• WORK REQUIRED: Print exactly the lines from the first one down to the line that contains "return Matrix.Translation(eye) @", both included, and skip the pictures.

____________________

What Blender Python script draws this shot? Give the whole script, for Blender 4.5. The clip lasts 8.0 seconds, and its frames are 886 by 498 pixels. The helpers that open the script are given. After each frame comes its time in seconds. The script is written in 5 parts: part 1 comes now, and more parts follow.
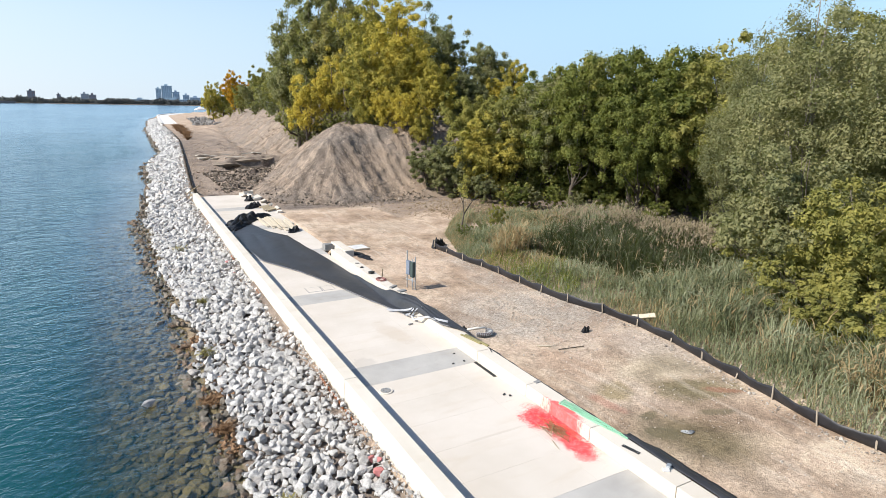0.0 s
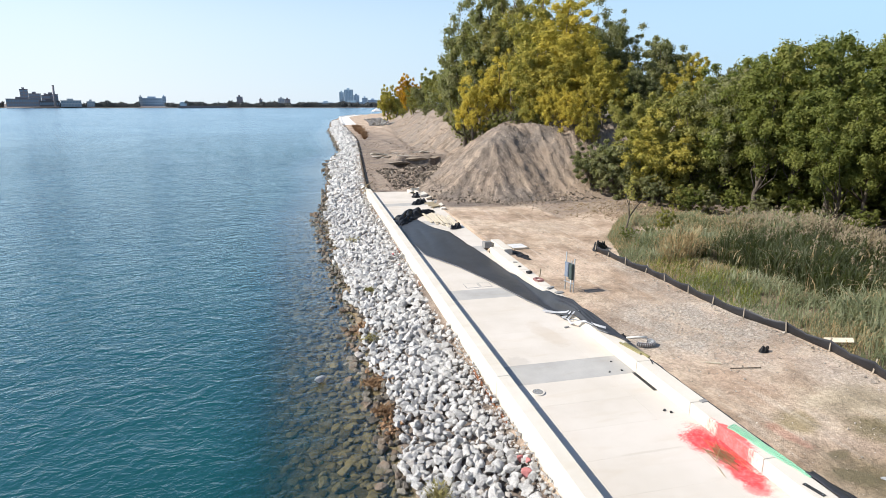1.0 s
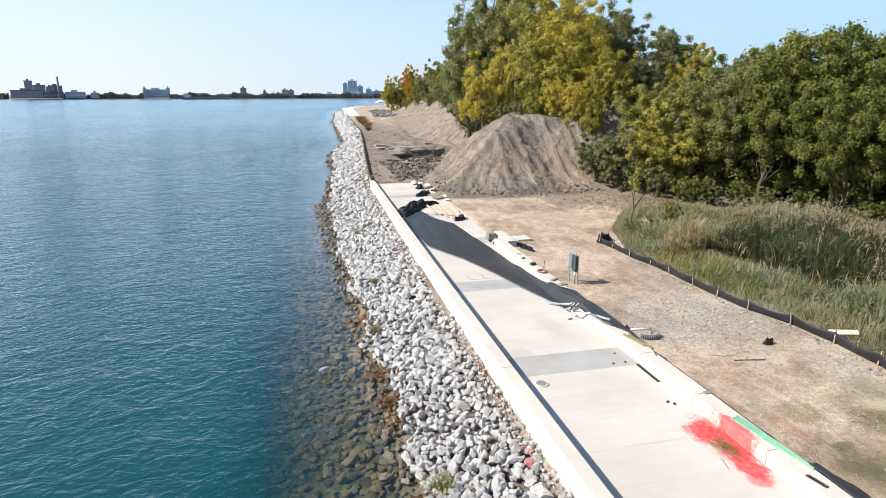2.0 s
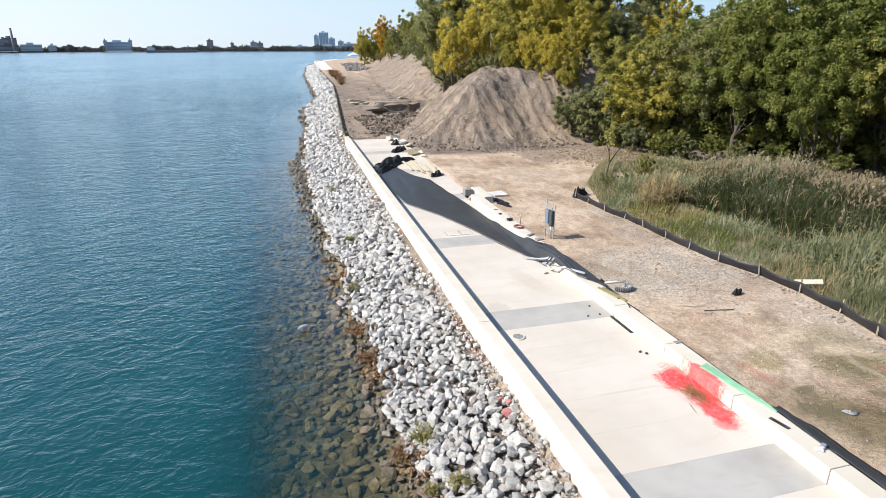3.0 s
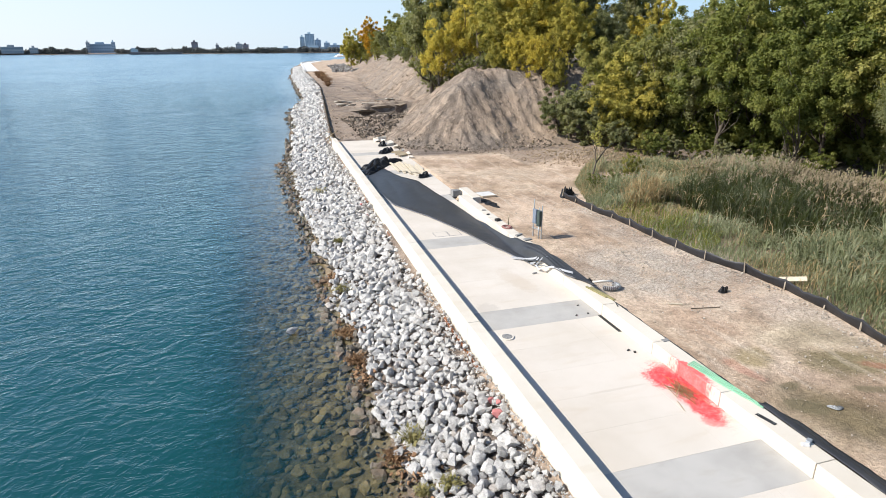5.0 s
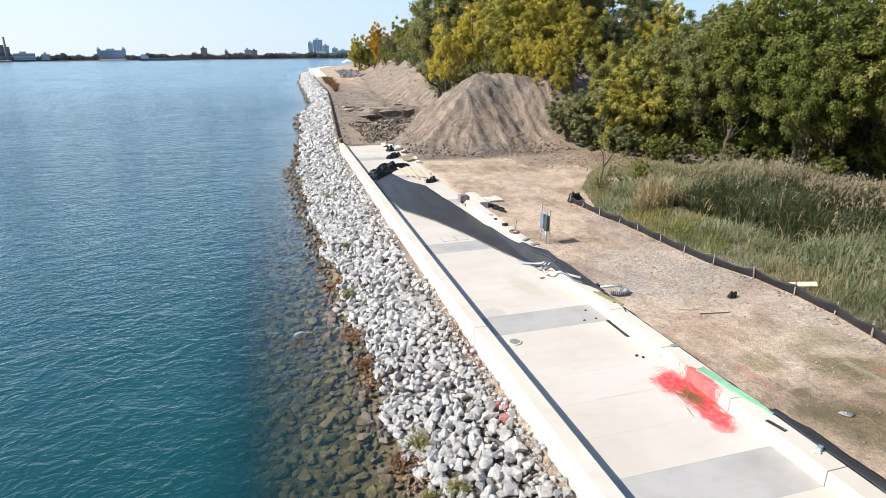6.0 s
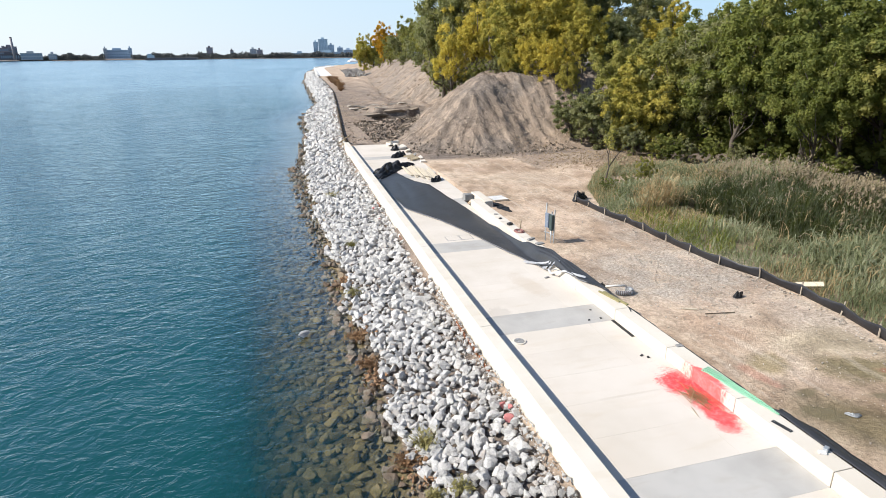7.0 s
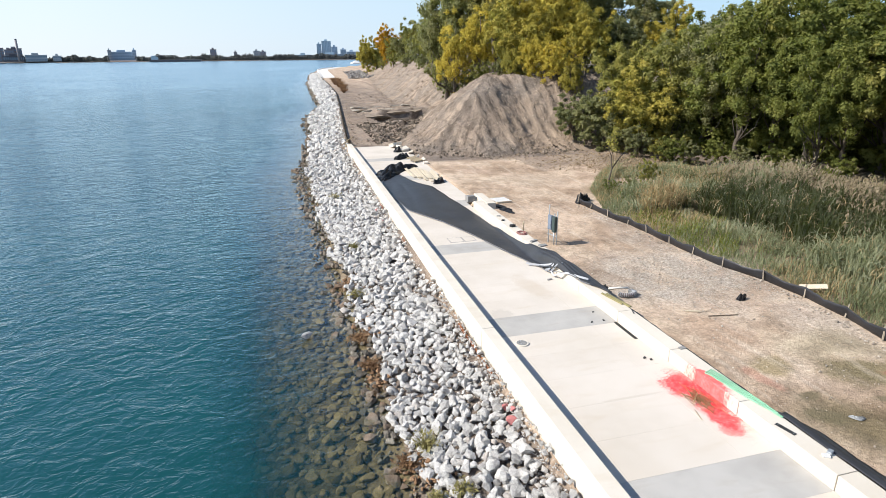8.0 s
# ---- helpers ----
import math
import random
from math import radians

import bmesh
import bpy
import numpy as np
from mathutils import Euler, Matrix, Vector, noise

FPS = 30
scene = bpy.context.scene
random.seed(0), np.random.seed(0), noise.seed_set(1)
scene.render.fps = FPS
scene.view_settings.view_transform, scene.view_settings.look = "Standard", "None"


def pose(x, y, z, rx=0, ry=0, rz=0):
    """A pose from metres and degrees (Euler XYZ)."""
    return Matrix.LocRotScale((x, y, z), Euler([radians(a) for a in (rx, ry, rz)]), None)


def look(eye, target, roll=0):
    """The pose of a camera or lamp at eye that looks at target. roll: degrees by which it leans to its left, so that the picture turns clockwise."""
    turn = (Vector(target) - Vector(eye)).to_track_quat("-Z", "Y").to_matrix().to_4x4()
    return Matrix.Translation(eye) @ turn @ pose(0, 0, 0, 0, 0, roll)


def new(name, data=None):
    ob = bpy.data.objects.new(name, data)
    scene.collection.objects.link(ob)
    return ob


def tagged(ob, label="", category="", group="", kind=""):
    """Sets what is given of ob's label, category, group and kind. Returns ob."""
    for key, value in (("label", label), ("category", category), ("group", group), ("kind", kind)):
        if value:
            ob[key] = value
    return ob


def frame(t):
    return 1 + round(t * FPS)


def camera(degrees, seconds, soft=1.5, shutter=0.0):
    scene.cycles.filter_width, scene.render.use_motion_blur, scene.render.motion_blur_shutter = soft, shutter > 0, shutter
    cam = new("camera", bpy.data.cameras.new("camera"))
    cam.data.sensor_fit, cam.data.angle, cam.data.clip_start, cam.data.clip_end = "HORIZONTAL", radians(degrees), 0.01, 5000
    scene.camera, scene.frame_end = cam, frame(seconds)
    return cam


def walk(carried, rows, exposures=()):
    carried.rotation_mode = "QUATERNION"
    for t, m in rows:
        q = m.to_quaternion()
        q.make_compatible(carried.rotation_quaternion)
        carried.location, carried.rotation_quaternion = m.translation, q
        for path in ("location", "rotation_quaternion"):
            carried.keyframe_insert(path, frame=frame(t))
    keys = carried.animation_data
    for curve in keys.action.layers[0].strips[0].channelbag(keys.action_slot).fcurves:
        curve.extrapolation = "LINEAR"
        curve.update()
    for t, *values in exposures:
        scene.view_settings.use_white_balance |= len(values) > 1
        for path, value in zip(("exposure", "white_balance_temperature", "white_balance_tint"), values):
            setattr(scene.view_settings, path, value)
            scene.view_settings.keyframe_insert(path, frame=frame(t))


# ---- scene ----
cam = camera(74.04, 8.0, soft=0.62)
PATH = [
    (0.0, pose(0, 0, 9, 76.21, -1.05, -29.03)),
    (0.2, pose(0, 0, 9, 76.21, -0.70, -23.78)),
    (0.5, pose(0, 0, 9, 76.21, -0.31, -18.05)),
    (0.7, pose(0, 0, 9, 76.12, -0.18, -15.70)),
    (1.0, pose(0, 0, 9, 75.99, -0.05, -13.42)),
    (1.2, pose(0, 0, 9, 75.95, -0.02, -12.85)),
    (2.3, pose(0, 0, 9, 74.19, 0.07, -13.36)),
    (2.5, pose(0, 0, 9, 73.26, 0.07, -13.82)),
    (3.0, pose(0, 0, 9, 70.93, 0.06, -15.40)),
    (3.5, pose(0, 0, 9, 69.40, 0.07, -16.57)),
    (4.0, pose(0, 0, 9, 69.10, 0.05, -17.14)),
    (4.5, pose(0, 0, 9, 69.96, 0.07, -17.03)),
    (5.0, pose(0, 0, 9, 71.02, 0.21, -16.65)),
    (6.5, pose(0, 0, 9, 71.49, 0.45, -15.72)),
    (7.0, pose(0, 0, 9, 71.41, 0.46, -15.50)),
    (7.5, pose(0, 0, 9, 71.44, 0.48, -15.33)),
    (8.0, pose(0, 0, 9, 71.58, 0.45, -15.22)),
]
walk(cam, PATH, exposures=[(0.0, 0.66)])

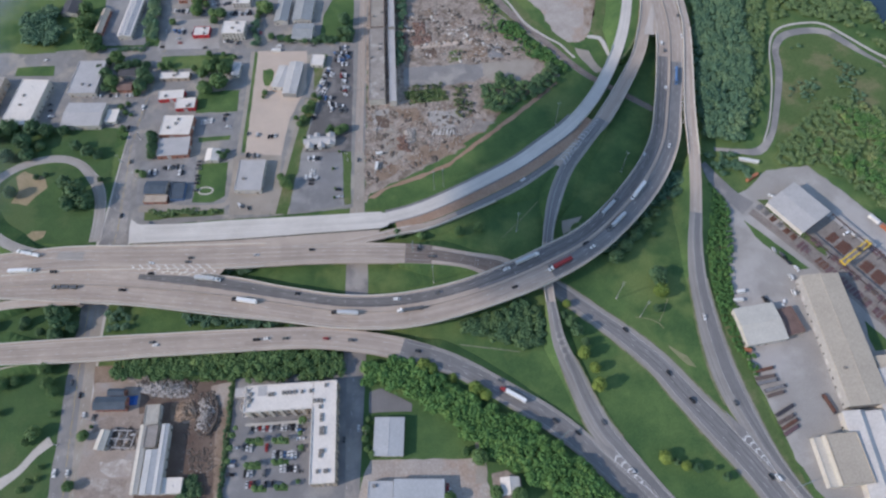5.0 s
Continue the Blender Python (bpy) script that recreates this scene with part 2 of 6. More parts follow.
STEEL = material("galvanised_steel", (0.45, 0.46, 0.47), 0.45, (0.36, 0.37, 0.38), 0.5, 2.0, 0.3, metal=0.6)
TYRE = material("tyre_rubber", (0.025, 0.025, 0.027), 0.9, coords="object")
BARK = material("bark", (0.16, 0.12, 0.085), 0.95, (0.1, 0.075, 0.055), 0.8, 4.0, 0.5, coords="object")
LEAF = foliage("leaves", (0.062, 0.122, 0.045), (0.112, 0.185, 0.065), (0.16, 0.23, 0.078))
LEAF_YELLOW = foliage("yellow_green_leaves", (0.1, 0.16, 0.035), (0.19, 0.25, 0.055))
LEAF_WOOD = foliage("woodland_leaves", (0.062, 0.128, 0.078), (0.106, 0.185, 0.104), (0.142, 0.215, 0.108))
LEAF_DARK = foliage("dark_leaves", (0.045, 0.1, 0.05), (0.085, 0.148, 0.067), (0.12, 0.19, 0.073))
LEAF_BELT = foliage("belt_leaves", (0.058, 0.14, 0.042), (0.1, 0.198, 0.056), (0.15, 0.24, 0.065))
LEAF_SLOPE = foliage("scrub_leaves", (0.098, 0.165, 0.07), (0.16, 0.228, 0.093), (0.24, 0.27, 0.105))
LEAF_DRY = foliage("dry_scrub_leaves", (0.075, 0.11, 0.05), (0.14, 0.165, 0.075), (0.21, 0.2, 0.1))
SHOULDER = material("grey_road_shoulder", (0.35, 0.325, 0.3), 0.9, (0.28, 0.26, 0.24), 0.05, 1.5, 0.35, 0.1, streak=0.15)
ROOF_TEAL = material("weathered_green_grey_roof", (0.34, 0.35, 0.352), 0.75, (0.27, 0.28, 0.282), 0.1, 0.8, 0.4)
ROOF_STAINED = material("stained_brown_grey_roof", (0.36, 0.32, 0.285), 0.85, (0.26, 0.23, 0.205), 0.12, 0.8, 0.5, third=(0.44, 0.4, 0.36), third_scale=0.08)
ROOF_CREAM = material("cream_metal_roof", (0.55, 0.52, 0.46), 0.6, (0.47, 0.44, 0.39), 0.1, 0.7, 0.3, spec=0.4)
TOWN = material("patchy_town_ground", (0.292, 0.278, 0.265), 0.92, (0.215, 0.206, 0.198), 0.07, 1.2, 0.4, 0.1, third=(0.36, 0.325, 0.28), third_scale=0.045)
CARLOT = material("patched_dark_asphalt", (0.16, 0.15, 0.148), 0.92, (0.11, 0.105, 0.104), 0.06, 1.2, 0.4, 0.1, third=(0.21, 0.195, 0.185), third_scale=0.04)
ROOF_PANEL = material("grey_roof_panel", (0.27, 0.29, 0.33), 0.6, (0.21, 0.23, 0.27), 0.2, 1.0, 0.3)
ROOF_SHED = material("weathered_pale_shed_roof", (0.5, 0.475, 0.455), 0.65, (0.43, 0.405, 0.385), 0.08, 0.7, 0.3, spec=0.4)
ROOF_SLATE = material("blue_slate_roof", (0.09, 0.115, 0.15), 0.8, (0.06, 0.08, 0.105), 0.2, 1.5, 0.4)
TARP = material("blue_tarpaulin", (0.03, 0.12, 0.4), 0.5, (0.02, 0.08, 0.3), 0.3, 1.5, 0.3)


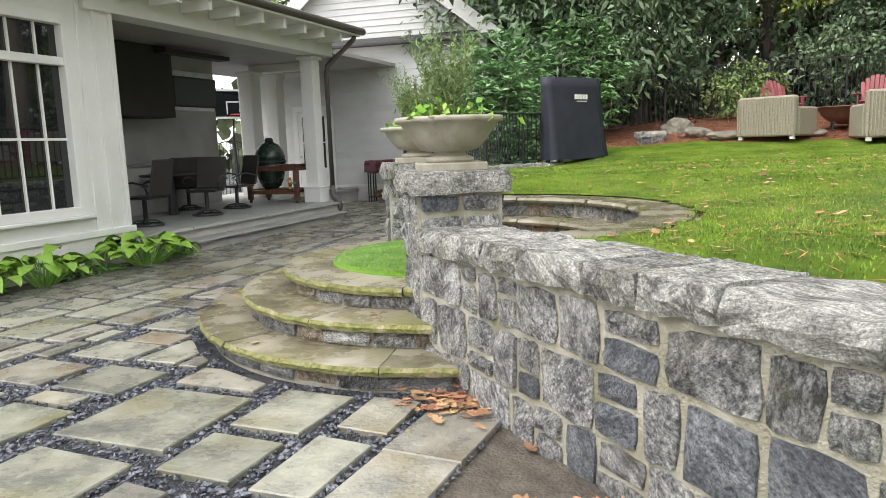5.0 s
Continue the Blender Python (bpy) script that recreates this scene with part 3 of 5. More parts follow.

____________________

• SOLUTION:
What Blender Python script draws this shot? Give the whole script, for Blender 4.5. The clip lasts 8.0 seconds, and its frames are 886 by 498 pixels. The helpers that open the script are given. After each frame comes its time in seconds. The script is written in 5 parts: part 1 comes now, and more parts follow.
0.0 s
1.0 s
2.0 s
3.0 s
5.0 s
6.0 s
7.0 s
8.0 s
# ---- helpers ----
import math
import random
from math import radians

import bmesh
import bpy
import numpy as np
from mathutils import Euler, Matrix, Vector, noise

FPS = 30
scene = bpy.context.scene
random.seed(0), np.random.seed(0), noise.seed_set(1)
scene.render.fps = FPS
scene.view_settings.view_transform, scene.view_settings.look = "Standard", "None"


def pose(x, y, z, rx=0, ry=0, rz=0):
    """A pose from metres and degrees (Euler XYZ)."""
    return Matrix.LocRotScale((x, y, z), Euler([radians(a) for a in (rx, ry, rz)]), None)


def look(eye, target, roll=0):
    """The pose of a camera or lamp at eye that looks at target. roll: degrees by which it leans to its left, so that the picture turns clockwise."""
    turn = (Vector(target) - Vector(eye)).to_track_quat("-Z", "Y").to_matrix().to_4x4()
    return Matrix.Translation(eye) @ turn @ pose(0, 0, 0, 0, 0, roll)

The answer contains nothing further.